In June 1951, we had introduced another bomber, the B-47. It was powered by the new jet engines, could carry more than one of the lighter and more powerful nuclear bombs we had developed, and also could be refueled in the air. We had on the drawing boards an even bigger and more powerful jet bomber, the B-52, that would be able to fly higher and faster and farther and carry more. We were hoping to be able to introduce that one soon, in 1955 maybe.
The Soviets didn’t have either a bomber capable of reaching the United States and getting back home, or a jet bomber.
Not yet.
They would have one in time, of course. Before too long, I expect.
Let’s say that in desperation they decided to send their bombers to us on one-way missions. Would we be able to shoot them all down?
No. Oppenheimer mentions in his essay that shortly after World War II, General Vandenberg had estimated that in a large bomber attack we’d be able, with luck, to intercept 20 to 30 percent of the bombers. When they are delivering nuclear bombs, every bomber that gets through is the equivalent of maybe 700 bombers getting through with conventional bombs. You wouldn’t want any to get through.
But that was only part of the story when it came to the art of delivery.
We were also working on rockets, called “missiles” when they were used to deliver weapons. The Soviets were working on them too. At the end of World War II, we’d both captured some of the German scientists and engineers who had developed their V-2 rocket. The British fighter planes had been completely unable to intercept the V-2s.
We and the Soviets were both working on missiles that would be able to deliver nuclear weapons. We had in fact introduced our first one, the Honest John, in January of this year, 1953. It could shoot the sixteen-hundred pound W7 warhead we had now that yielded 20 kilotons, same as the Nagasaki bomb, maybe fifteen miles. We’d probably deploy it in Great Britain in the coming year.
Oppenheimer had had the highest security clearance all these years. He was no longer on the General Advisory Committee of the Atomic Energy Commission, but he had been retained as a consultant. He might have known, if our Central Intelligence Agency did, that after World War II the Soviets had quickly developed an R-1 missile that was a lot like the German V-2 and as of a few months ago had started to produce an R-2 that was a big improvement on the R-1. It had a range of over 300 miles.
The Soviets were already ahead of us, then, when it came to the art of delivery.

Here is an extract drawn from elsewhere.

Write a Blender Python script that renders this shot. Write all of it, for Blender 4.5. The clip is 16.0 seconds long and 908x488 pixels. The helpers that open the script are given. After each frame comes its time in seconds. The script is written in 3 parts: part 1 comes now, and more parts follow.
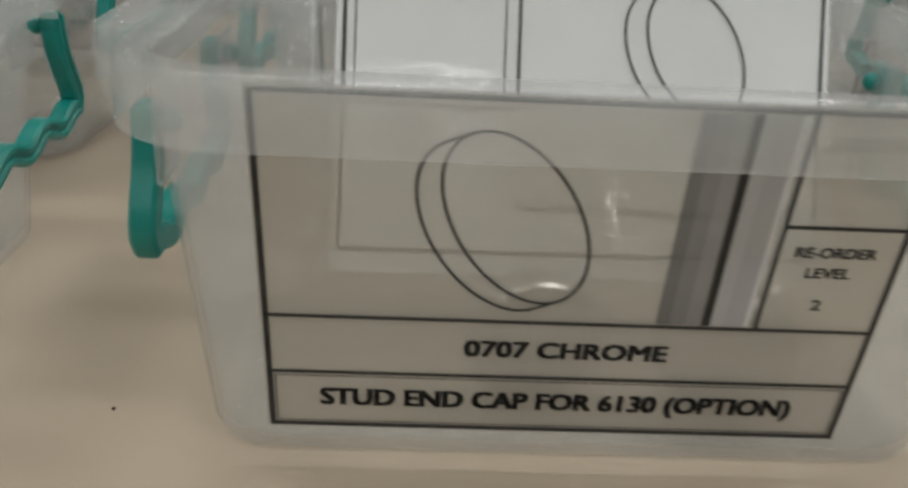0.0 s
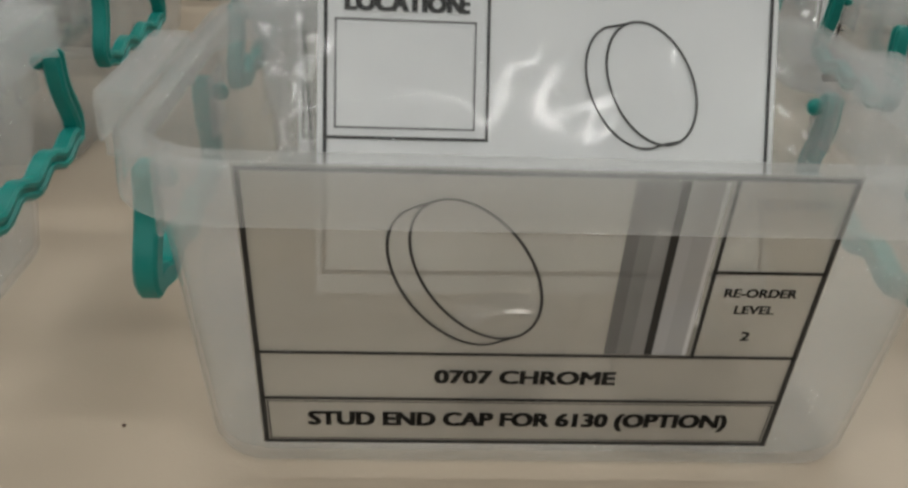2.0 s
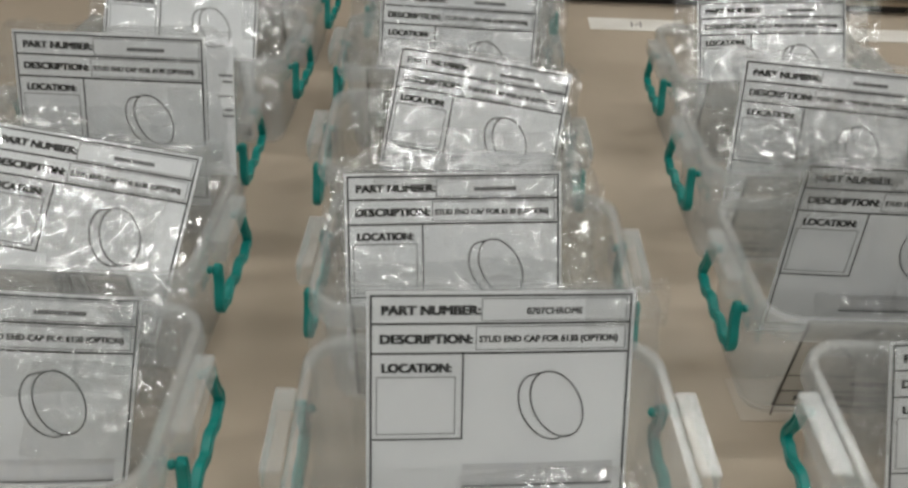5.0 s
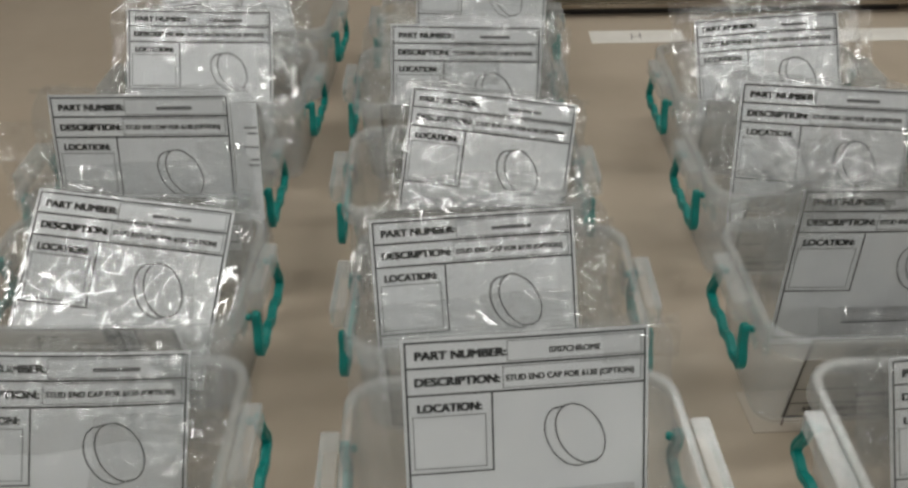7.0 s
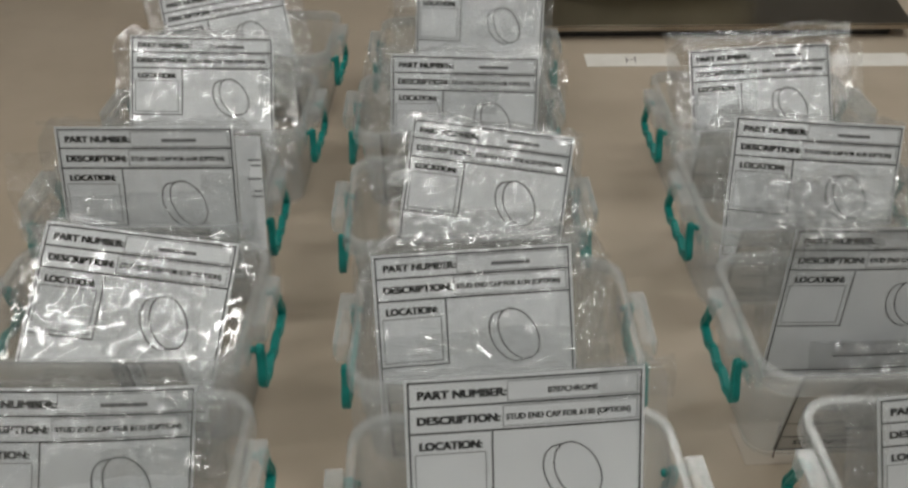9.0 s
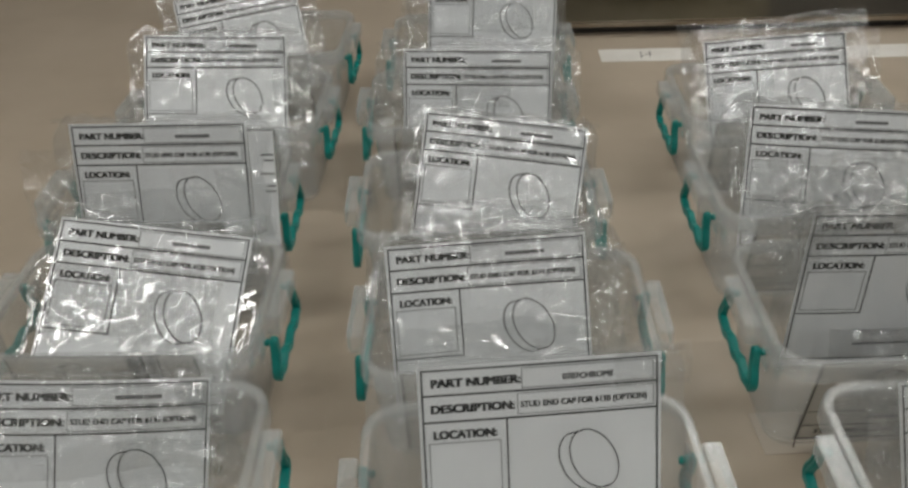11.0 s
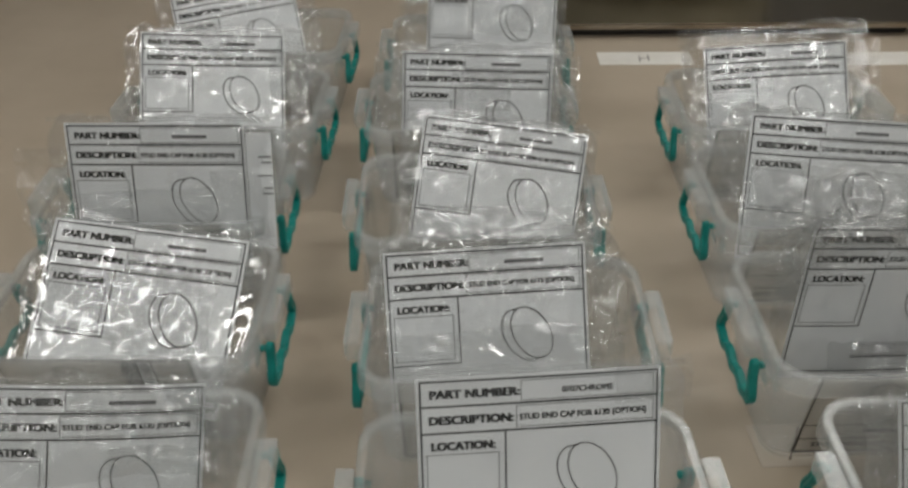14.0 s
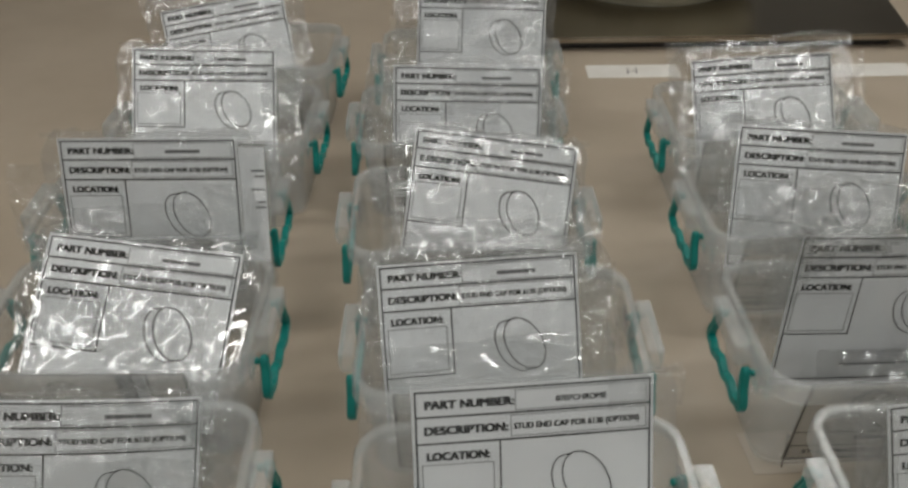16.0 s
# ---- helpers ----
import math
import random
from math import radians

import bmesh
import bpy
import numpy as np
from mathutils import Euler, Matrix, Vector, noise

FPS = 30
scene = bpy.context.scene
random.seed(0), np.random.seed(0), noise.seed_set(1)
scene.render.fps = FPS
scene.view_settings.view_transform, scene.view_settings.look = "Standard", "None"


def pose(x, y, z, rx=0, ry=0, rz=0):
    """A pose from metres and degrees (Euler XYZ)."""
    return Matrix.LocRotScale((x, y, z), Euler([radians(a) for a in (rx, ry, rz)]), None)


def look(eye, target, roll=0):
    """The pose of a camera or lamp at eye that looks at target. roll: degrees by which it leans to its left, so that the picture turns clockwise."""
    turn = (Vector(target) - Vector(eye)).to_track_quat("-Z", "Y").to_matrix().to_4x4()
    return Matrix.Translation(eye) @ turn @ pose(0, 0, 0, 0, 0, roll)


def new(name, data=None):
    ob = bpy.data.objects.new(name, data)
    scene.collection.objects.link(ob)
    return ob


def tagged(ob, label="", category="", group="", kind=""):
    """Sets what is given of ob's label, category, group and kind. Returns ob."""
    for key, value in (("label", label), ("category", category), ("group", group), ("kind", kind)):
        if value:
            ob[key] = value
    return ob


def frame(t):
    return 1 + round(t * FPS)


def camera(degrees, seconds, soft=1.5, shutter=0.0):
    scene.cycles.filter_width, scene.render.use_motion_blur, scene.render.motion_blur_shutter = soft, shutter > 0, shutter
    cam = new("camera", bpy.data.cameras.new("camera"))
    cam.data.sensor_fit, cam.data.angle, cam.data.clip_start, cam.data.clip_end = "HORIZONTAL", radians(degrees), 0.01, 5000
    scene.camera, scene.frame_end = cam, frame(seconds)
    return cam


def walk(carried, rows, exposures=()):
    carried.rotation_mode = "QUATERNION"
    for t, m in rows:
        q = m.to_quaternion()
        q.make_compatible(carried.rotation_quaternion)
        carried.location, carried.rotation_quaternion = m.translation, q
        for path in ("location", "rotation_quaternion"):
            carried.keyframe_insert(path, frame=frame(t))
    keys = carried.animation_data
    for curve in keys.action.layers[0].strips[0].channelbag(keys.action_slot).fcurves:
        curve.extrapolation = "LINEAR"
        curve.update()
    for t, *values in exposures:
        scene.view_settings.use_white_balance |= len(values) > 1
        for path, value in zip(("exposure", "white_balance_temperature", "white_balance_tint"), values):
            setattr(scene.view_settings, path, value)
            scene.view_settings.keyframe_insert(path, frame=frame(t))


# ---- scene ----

What Oppenheimer said in his essay about these means of delivery was
There are in existence methods of delivery of atomic weapons which present an intractable problem of interception, and which are relevant for the small distances that characterize Europe. It will be some time at least before they are relevant for intercontinental delivery.
Which meant that at some time these rockets would be “relevant for intercontinental delivery”? Think of that! Talk about an “intractable problem of interception.”
At the time, I knew nothing of any of this. In July 1953, I was about to start junior high school. In elementary school, I had seen and heard the big loud B-50s, B-36s, and B-47s flying out of Davis Monthan Air Force Base and over our house in my home town of Tucson. I never knew what they were carrying.
Was it scary? No. Well, maybe a little.
I wonder how much my parents knew about any of this. Complete secrecy was still the rule. I’m not sure how much of it they would have wanted to know.
It wouldn’t have mattered how much they wanted to know, of course. They wouldn’t have been told anything even if they’d asked.